In caso di assegno di mantenimento, se il genitore tenuto a versarlo non paga, ci si può rivolgere ai nonni? Con la sentenza 8980/23 del 30 marzo la prima sezione civile della Cassazione si è espressa su un caso specifico, facendo in questo modo chiarezza sugli obblighi e i doveri sussidiari e relativi al versamento dell’assegno spettante ai minori.
Assegno di mantenimento: e se il genitore non paga? Il caso
Il caso portato all’attenzione dei giudici della Corte riguarda il mancato versamento dell’assegno di mantenimento da parte di un padre alla moglie e dei figli minori, nei confronti dei quali è risultato quindi inadempiente.
La Cassazione, chiamata a esprimersi su questa vicenda specifica, ha allora stabilito quando e perché spetta alla nonna pagare (nello specifico 200 dei 350 euro al mese del contributo per il minore posto a carico del figlio inadempiente, domiciliato presso di lei). L’obbligo è da considerarsi sussidiario e non solidale, questo vuol dire che grava in proporzione su tutti gli ascendenti di pari grado, e quindi su entrambi i nonni, al di là di chi sia il genitore che è venuto meno agli impegni economici.
In situazioni come questo, però, non c’è litisconsorzio, ovvero: se la nonna, chiamata dalla nuora a pagare l’assegno, non evoca da subito in giudizio la consuocera, allora il pagamento del mantenimento spetta a lei e deve farsene carico subito e da sola.
Quando a pagare il mantenimento sono i nonni
Le ipotesi di consorzio al mantenimento sono disciplinate dall’art. 316 bis del codice civile, con il quale il legislatore ha stabilito che: “I genitori devono adempiere i loro obblighi nei confronti dei figli in proporzione alle rispettive sostanze e secondo la loro capacità di lavoro professionale o casalingo. Quando i genitori non hanno mezzi sufficienti, gli altri ascendenti, in ordine di prossimità, sono tenuti a fornire ai genitori stessi i mezzi necessari affinché possano adempiere i loro doveri nei confronti dei figli”.
Non vengono citati esplicitamente i nonni ma viene specificato, al secondo comma, che: “In caso di inadempimento il presidente del tribunale o il giudice da lui designato, su istanza di chiunque vi ha interesse, sentito l’inadempiente ed assunte informazioni, può ordinare con decreto che una quota dei redditi dell’obbligato, in proporzione agli stessi, sia versata direttamente all’altro genitore o a chi sopporta le spese per il mantenimento, l’istruzione e l’educazione della prole” (qui come vengono tassate).

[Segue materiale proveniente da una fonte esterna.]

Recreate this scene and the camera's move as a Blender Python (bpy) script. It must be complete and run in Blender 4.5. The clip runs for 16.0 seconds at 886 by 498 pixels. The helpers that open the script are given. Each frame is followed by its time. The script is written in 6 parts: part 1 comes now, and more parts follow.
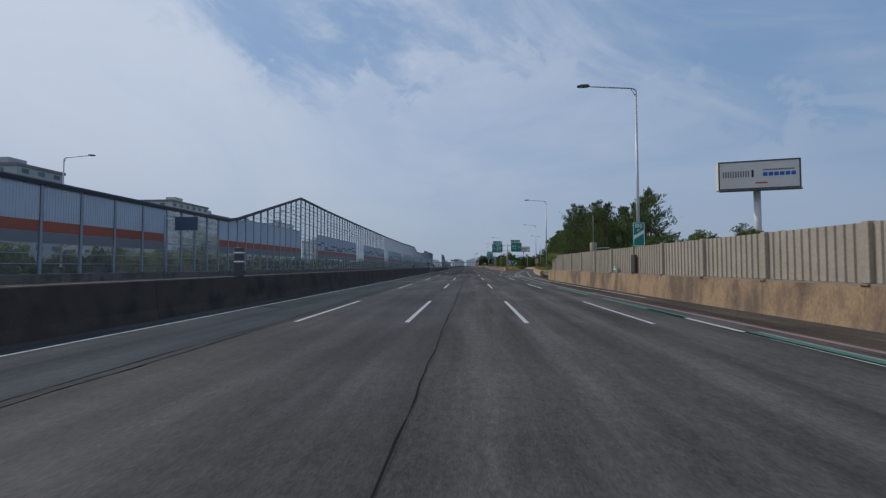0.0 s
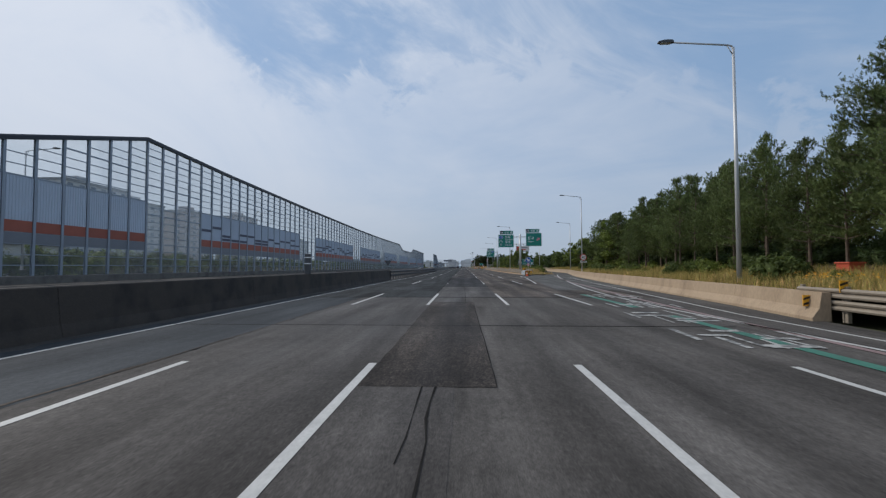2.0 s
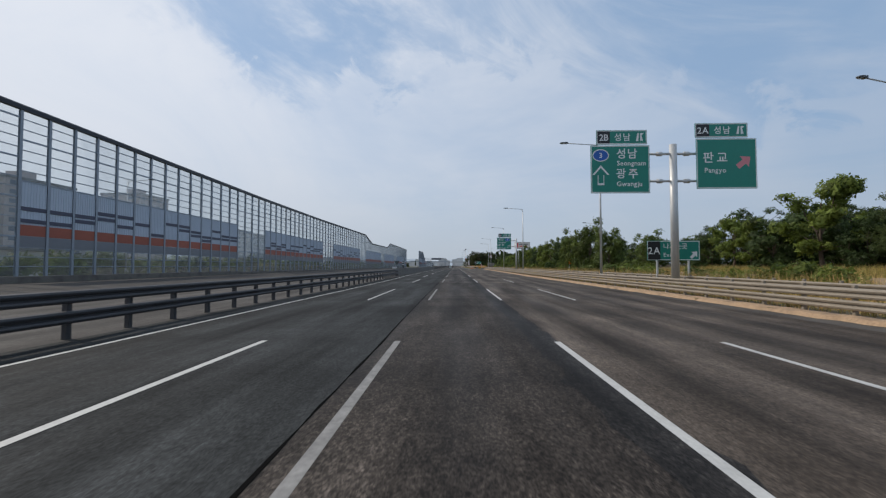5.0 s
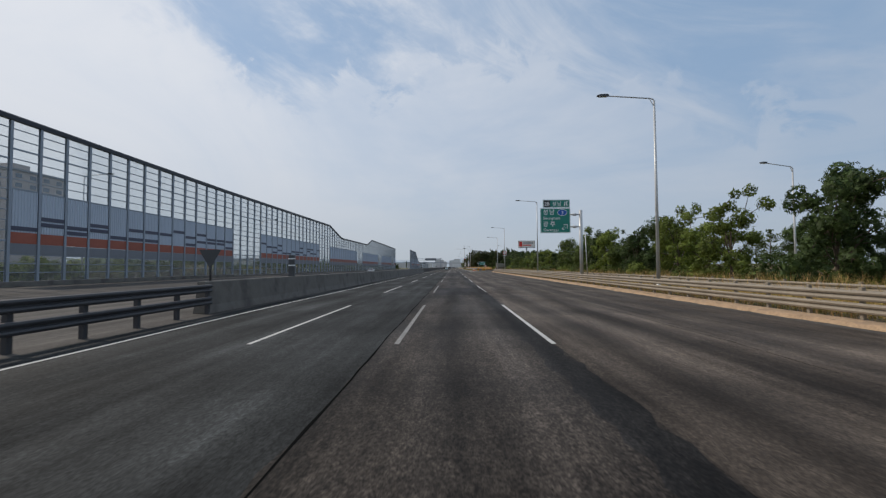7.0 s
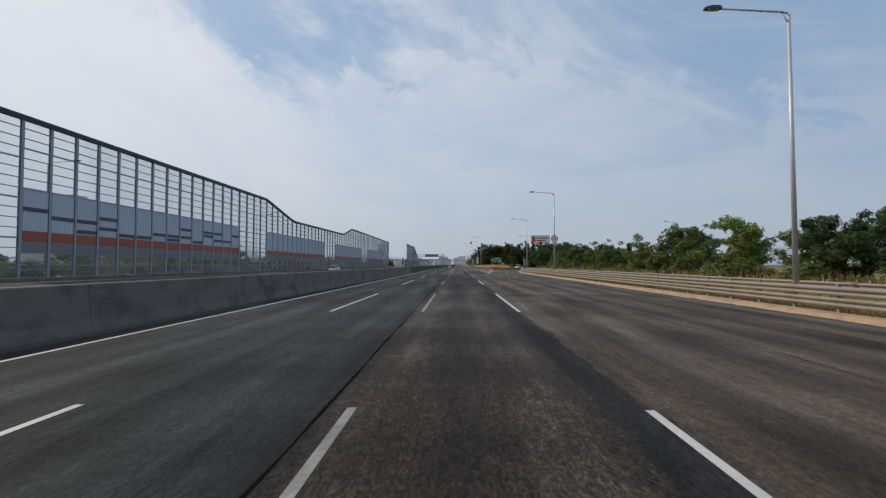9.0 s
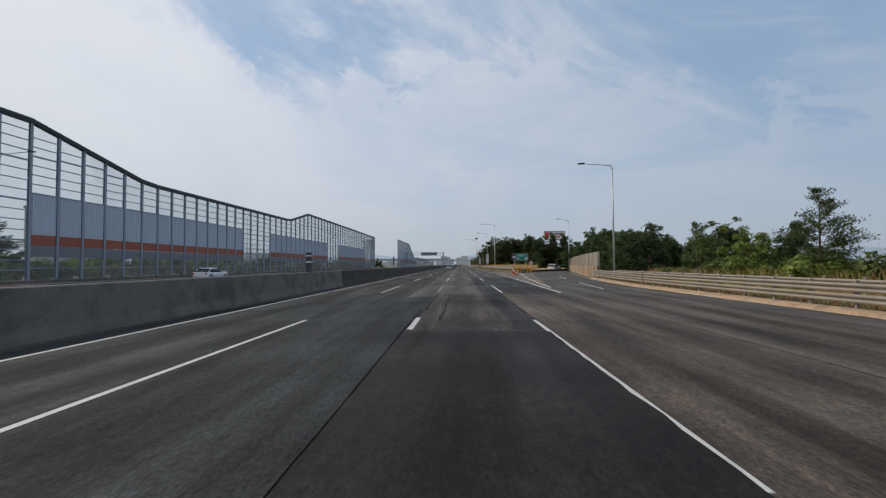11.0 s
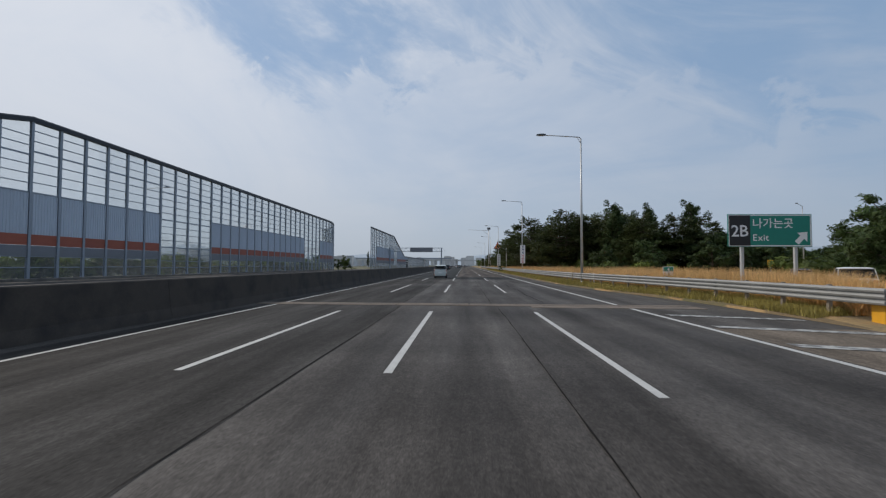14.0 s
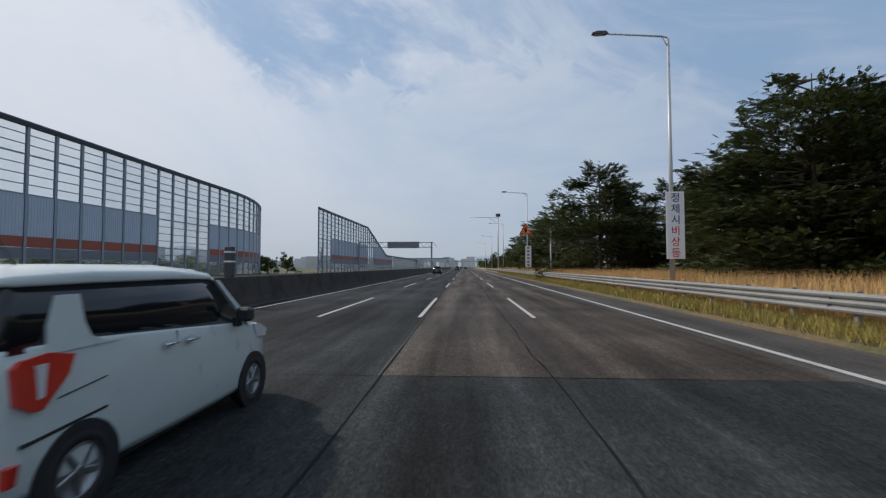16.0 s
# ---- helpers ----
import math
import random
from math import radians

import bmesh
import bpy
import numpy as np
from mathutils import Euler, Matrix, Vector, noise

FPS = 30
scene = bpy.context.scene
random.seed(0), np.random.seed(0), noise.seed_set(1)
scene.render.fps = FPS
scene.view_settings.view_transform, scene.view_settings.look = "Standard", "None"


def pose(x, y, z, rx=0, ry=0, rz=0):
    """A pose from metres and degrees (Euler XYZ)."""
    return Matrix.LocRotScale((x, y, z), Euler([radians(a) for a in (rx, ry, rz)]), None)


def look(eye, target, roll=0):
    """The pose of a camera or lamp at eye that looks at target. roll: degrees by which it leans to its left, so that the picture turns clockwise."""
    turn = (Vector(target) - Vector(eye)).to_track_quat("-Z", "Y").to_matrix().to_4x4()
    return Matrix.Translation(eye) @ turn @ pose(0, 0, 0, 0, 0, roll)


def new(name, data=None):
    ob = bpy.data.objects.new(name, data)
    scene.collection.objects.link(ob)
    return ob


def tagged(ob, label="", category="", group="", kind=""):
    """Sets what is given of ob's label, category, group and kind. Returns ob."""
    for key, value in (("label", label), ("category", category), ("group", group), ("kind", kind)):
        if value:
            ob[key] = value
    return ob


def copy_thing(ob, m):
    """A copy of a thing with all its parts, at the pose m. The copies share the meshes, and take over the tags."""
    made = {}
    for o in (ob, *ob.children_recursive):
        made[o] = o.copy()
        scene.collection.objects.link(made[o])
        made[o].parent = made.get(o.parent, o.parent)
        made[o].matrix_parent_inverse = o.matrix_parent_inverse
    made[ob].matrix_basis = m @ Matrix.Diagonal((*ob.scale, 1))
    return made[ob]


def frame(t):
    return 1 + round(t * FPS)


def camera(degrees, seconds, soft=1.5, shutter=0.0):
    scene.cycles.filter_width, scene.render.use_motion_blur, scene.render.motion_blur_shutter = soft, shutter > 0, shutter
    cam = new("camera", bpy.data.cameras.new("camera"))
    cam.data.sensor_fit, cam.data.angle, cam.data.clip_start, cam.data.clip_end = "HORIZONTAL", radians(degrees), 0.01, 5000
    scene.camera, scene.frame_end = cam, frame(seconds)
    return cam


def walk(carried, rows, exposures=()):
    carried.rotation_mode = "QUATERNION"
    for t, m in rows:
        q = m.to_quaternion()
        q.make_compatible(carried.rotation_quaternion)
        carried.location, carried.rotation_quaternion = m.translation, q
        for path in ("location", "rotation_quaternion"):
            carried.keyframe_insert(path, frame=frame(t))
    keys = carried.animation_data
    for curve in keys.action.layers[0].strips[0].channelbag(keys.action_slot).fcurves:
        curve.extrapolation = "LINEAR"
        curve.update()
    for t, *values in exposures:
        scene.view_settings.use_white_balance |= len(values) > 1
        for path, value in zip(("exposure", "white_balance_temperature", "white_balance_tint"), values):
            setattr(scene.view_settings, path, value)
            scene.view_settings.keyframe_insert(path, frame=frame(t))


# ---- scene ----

È bene precisare, tuttavia, che l’obbligo in capo agli ascendenti è subordinato a quello primario, sia di mamma che papà. Non si può chiedere ai nonni di occuparsi del mantenimento dei figli se uno dei due genitori è in grado di mantenerli (a prescindere che sia o meno quello tenuto al mantenimento). Quindi, al versamento del contributo economico i nonni non sono tenuti tutte le volte che uno dei due genitori non paga, poiché tale obbligo scatta quando né il padre né la madre sono in grado di provvedere personalmente ai figli.
L’applicazione della legge oggi tiene conto anche delle ultime modifiche avvenute con la riforma riforma della filiazione (decreto legislativo 153/13) e la riforma Cartabia in vigore dal 28 febbraio (qui per esempio vi abbiamo spiegato come sono cambiate le regole per il divorzio).
Qualora i nonni di una parte, invece, volessero far partecipare al mantenimento anche i consuoceri – su cui ricade la stessa responsabilità – spetta ai primi, in fase di contraddittorio, coinvolgere i secondi, in modo tale che il giudice tenga conto di entrambi fin da subito, stabilendone i relativi doveri e obblighi economici e assistenziali.